• Challenge:
Scan the data below and pick out the lines containing the word "parts".

• Given records:

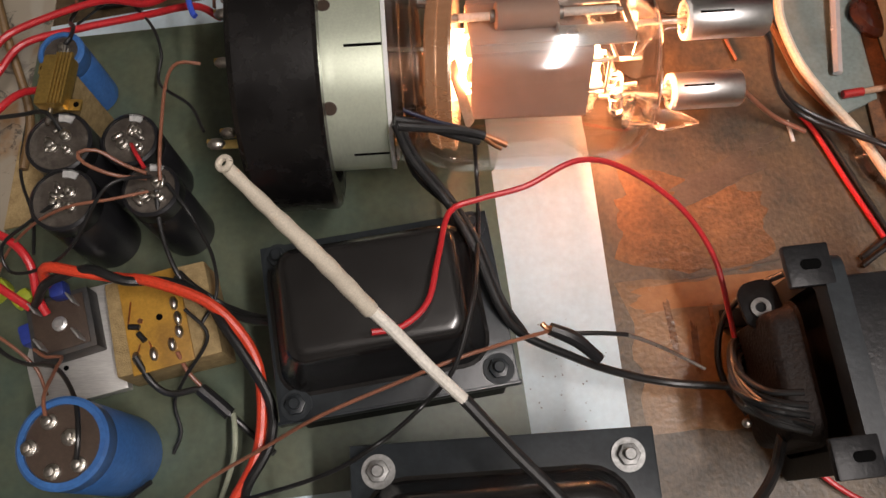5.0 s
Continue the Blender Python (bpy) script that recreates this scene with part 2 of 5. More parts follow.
    white_wire=surface("cream_insulation", (0.72, 0.66, 0.54), (0.62, 0.56, 0.45), 0.45, scale=120, fine=900, bump=0.08),
    aged_wire=surface("aged_cream_insulation", (0.56, 0.44, 0.32), (0.44, 0.34, 0.24), 0.5, scale=120, fine=900, bump=0.1),
    peach_wire=surface("peach_insulation", (0.50, 0.32, 0.20), (0.40, 0.25, 0.15), 0.45, scale=120, fine=900, bump=0.08),
    green_wire=surface("pale_green_insulation", (0.42, 0.45, 0.33), (0.36, 0.39, 0.28), 0.4, scale=120, fine=900, bump=0.05),
    fibre=surface("fibreglass_sleeve", (0.64, 0.57, 0.46), (0.52, 0.46, 0.37), 0.75, scale=90, fine=2200, bump=0.5),
    blue_tape=surface("blue_tape", (0.03, 0.055, 0.30), (0.025, 0.045, 0.24), 0.3, scale=90, fine=500, bump=0.4),
    white_tape=surface("masking_tape", (0.66, 0.60, 0.52), (0.55, 0.50, 0.44), 0.6, scale=90, fine=500, bump=0.3),
    gold=surface("gold_anodised", (0.62, 0.40, 0.11), (0.5, 0.32, 0.09), 0.32, metal=0.75, scale=60, fine=800, bump=0.08),
    cream_post=surface("cream_plastic", (0.62, 0.60, 0.42), (0.55, 0.53, 0.37), 0.35, scale=60, fine=500, bump=0.03),
    red_plastic=surface("red_plastic", (0.42, 0.03, 0.03), (0.36, 0.026, 0.026), 0.35, scale=60, fine=500, bump=0.03),
    brown_gloss=surface("brown_gloss", (0.045, 0.016, 0.010), (0.026, 0.010, 0.008), 0.15, scale=60, fine=500, bump=0.1, spec=0.6),
    royal=surface("royal_blue_plastic", (0.03, 0.08, 0.34), (0.025, 0.07, 0.3), 0.35, scale=60, fine=500, bump=0.03),
    orange_card=surface("orange_card", (0.80, 0.22, 0.03), (0.72, 0.19, 0.03), 0.6, scale=30, fine=500, bump=0.05),
    yellow_card=surface("yellow_card", (0.78, 0.60, 0.03), (0.72, 0.54, 0.03), 0.6, scale=30, fine=500, bump=0.05),
    lime=surface("lime_plastic", (0.55, 0.62, 0.06), (0.48, 0.55, 0.05), 0.4, scale=60, fine=500, bump=0.05),
    plaster=surface("room_plaster", (0.62, 0.60, 0.56), (0.54, 0.52, 0.49), 0.8, scale=3, fine=60, bump=0.1),
    ink_blue=surface("blue_ink", (0.03, 0.03, 0.22), rough=0.4, bump=0),
    ink_black=surface("black_ink", (0.02, 0.02, 0.02), rough=0.4, bump=0),
    ink_red=surface("red_ink", (0.62, 0.03, 0.05), rough=0.4, bump=0),
    lamp_glow=glowing("lamp_tube", (0.93, 0.97, 1.0), 12.0),
)



def greyed_zone(m):
    """Old grey-green paint left on the far part of the bench, with a soft blotchy border."""
    nt = m.node_tree
    p = nt.nodes["Principled BSDF"]
    tc = add(nt, "ShaderNodeTexCoord")
    sp = add(nt, "ShaderNodeSeparateXYZ")
    no = add(nt, "ShaderNodeTexNoise", Scale=22.0, Detail=7.0, Roughness=0.65)
    n2 = add(nt, "ShaderNodeTexNoise", Scale=130.0, Detail=5.0, Roughness=0.7)
    nt.links.new(tc.outputs["Object"], sp.inputs[0])
    for n in (no, n2):
        nt.links.new(tc.outputs["Object"], n.inputs["Vector"])
    ad = add(nt, "ShaderNodeMath")
    ad.operation = "MULTIPLY_ADD"
    ad.inputs[1].default_value = 0.16
    nt.links.new(no.outputs[0], ad.inputs[0])
    nt.links.new(sp.outputs[1], ad.inputs[2])
    mr = add(nt, "ShaderNodeMapRange")
    mr.inputs[1].default_value, mr.inputs[2].default_value = 0.425, 0.495
    mr.inputs[3].default_value, mr.inputs[4].default_value = 0.0, 0.92
    nt.links.new(ad.outputs[0], mr.inputs[0])
    rp = add(nt, "ShaderNodeValToRGB")
    e = rp.color_ramp.elements
    e[0].position, e[1].position = 0.36, 0.62
    e[0].color, e[1].color = (0.105, 0.110, 0.085, 1), (0.205, 0.215, 0.175, 1)
    nt.links.new(n2.outputs[0], rp.inputs[0])
    mx = add(nt, "ShaderNodeMix")
    mx.data_type = "RGBA"
    nt.links.new(mr.outputs[0], mx.inputs[0])
    nt.links.new(p.inputs["Base Color"].links[0].from_socket, mx.inputs[6])
    nt.links.new(rp.outputs[0], mx.inputs[7])
    nt.links.new(mx.outputs[2], p.inputs["Base Color"])


greyed_zone(M["bench"])
# Weak orange emission on the shield ring stands in for filament light.
glow_in = M["filament_lit_nickel"].node_tree.nodes["Principled BSDF"].inputs
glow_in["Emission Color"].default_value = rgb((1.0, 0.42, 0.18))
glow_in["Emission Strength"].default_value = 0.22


# ---- mesh helpers ----
def bm_object(name, bm, material, smooth=35):
    me = bpy.data.meshes.new(name)
    bmesh.ops.recalc_face_normals(bm, faces=bm.faces)
    bm.to_mesh(me)
    bm.free()
    if smooth:
        me.shade_smooth()
        me.set_sharp_from_angle(angle=radians(smooth))
    me.materials.append(material)
    return new(name, me)


def part(name, bm, material, parent, label=""):
    ob = bm_object(name, bm, material)
    ob.parent = parent
    return tagged(ob, label)


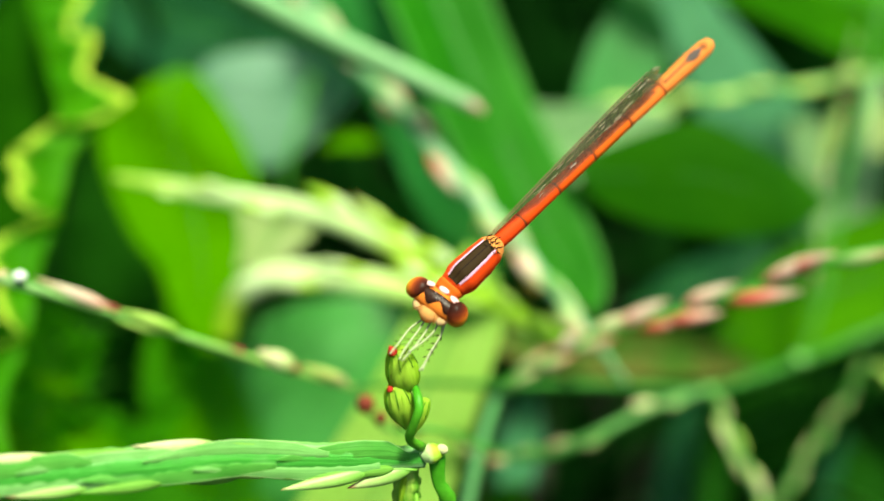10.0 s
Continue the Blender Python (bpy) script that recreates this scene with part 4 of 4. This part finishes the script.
    part("stem", tube_mesh([(10.4, 26.6, 166.9), (8.4, 22.0, 163.7), (6.7, 16.4, 159.2), (5.4, 10.4, 152.2)], [0.5, 0.6, 0.58, 0.58], 20, 8, 0.8), STEM_DIM, t)
    stalk(t, (5.4, 10.4, 152.2), 0.7, 4)


def build_bud_plant():
    top = thing("flower_stalk", "green stalk with closed buds and a joint", "plant")
    part("stem", tube_mesh([(1.6, -1.5, 198.2), (1.8, -2.4, 198.2), (1.9, -3.2, 197.8), (1.6, -3.6, 196.9), (1.3, -3.7, 195.4), (2.1, -3.1, 193.8)], [0.22, 0.30, 0.33, 0.30, 0.33, 0.36], 20, 10, 0.8, 0.1), STEM_BUD, top)
    part("joint", tube_mesh([(1.9, -3.2, 193.1), (2.9, -3.1, 193.2), (3.8, -2.7, 193.1)], [0.15, 0.55, 0.74, 0.62, 0.3, 0.08], 16, 14, 0.9, 0.2), SPRIG, top, "pale swollen joint")
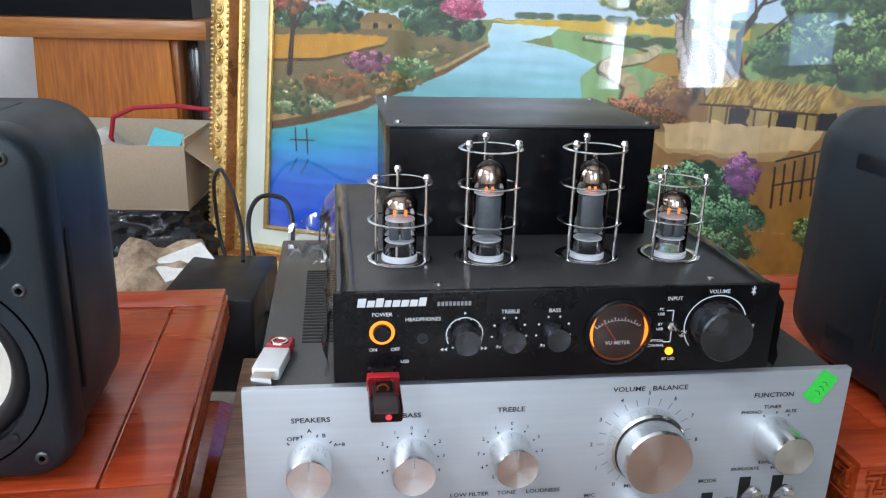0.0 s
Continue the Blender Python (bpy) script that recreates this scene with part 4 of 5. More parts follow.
def paint_landscape(W, H):
    """Brush-stroke landscape as an array of colours, row 0 at the top."""
    rng = np.random.default_rng(11)
    vv, uu = np.mgrid[0:H, 0:W]
    u, v = (uu + 0.5) / W, (vv + 0.5) / H
    A = W / H

    def cloud_noise(nx, ny, seed):
        r = np.random.default_rng(seed).random((ny + 1, nx + 1))
        x, y = u * nx, v * ny
        i, j = np.clip(x.astype(int), 0, nx - 1), np.clip(y.astype(int), 0, ny - 1)
        fx, fy = x - i, y - j
        fx, fy = fx * fx * (3 - 2 * fx), fy * fy * (3 - 2 * fy)
        return (r[j, i] * (1 - fx) + r[j, i + 1] * fx) * (1 - fy) + (r[j + 1, i] * (1 - fx) + r[j + 1, i + 1] * fx) * fy
    n1 = cloud_noise(7, 6, 1) * 0.38 + cloud_noise(15, 14, 2) * 0.27 + cloud_noise(34, 30, 3) * 0.2 + cloud_noise(80, 70, 6) * 0.15
    n2 = cloud_noise(60, 20, 4) * 0.6 + cloud_noise(150, 60, 5) * 0.4
    img = np.zeros((H, W, 3))

    def mix(c, a):
        img[:] = img * (1 - a[..., None]) + np.array(c) * a[..., None]

    def soft(x, e0, e1):
        q = np.clip((x - e0) / (e1 - e0), 0, 1)
        return q * q * (3 - 2 * q)
    # sky
    g = soft(v, 0.0, 0.42)
    img[:] = (np.array((0.28, 0.45, 0.74)) * (1 - g)[..., None] + np.array((0.76, 0.85, 0.90)) * g[..., None])
    for cu, cv, ru, rv, st in ((0.27, 0.10, 0.07, 0.045, 0.75), (0.34, 0.15, 0.11, 0.04, 0.5), (0.43, 0.215, 0.11, 0.075, 0.8), (0.47, 0.05, 0.09, 0.028, 0.7), (0.50, 0.32, 0.16, 0.07, 0.6), (0.10, 0.21, 0.12, 0.05, 0.35), (0.24, 0.17, 0.14, 0.03, 0.4), (0.38, 0.34, 0.14, 0.05, 0.5), (0.93, 0.16, 0.1, 0.05, 0.3)):
        d = ((u - cu) / ru) ** 2 + ((v - cv) / rv) ** 2
        mix((0.86, 0.89, 0.94), st * np.clip(soft(n1 * 2.0 - d * 0.60 - 0.30, 0.0, 0.95), 0, 1))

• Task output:
Continue the Blender Python (bpy) script that recreates this scene with part 2 of 5. More parts follow.
Continue the Blender Python (bpy) script that recreates this scene with part 4 of 5. More parts follow.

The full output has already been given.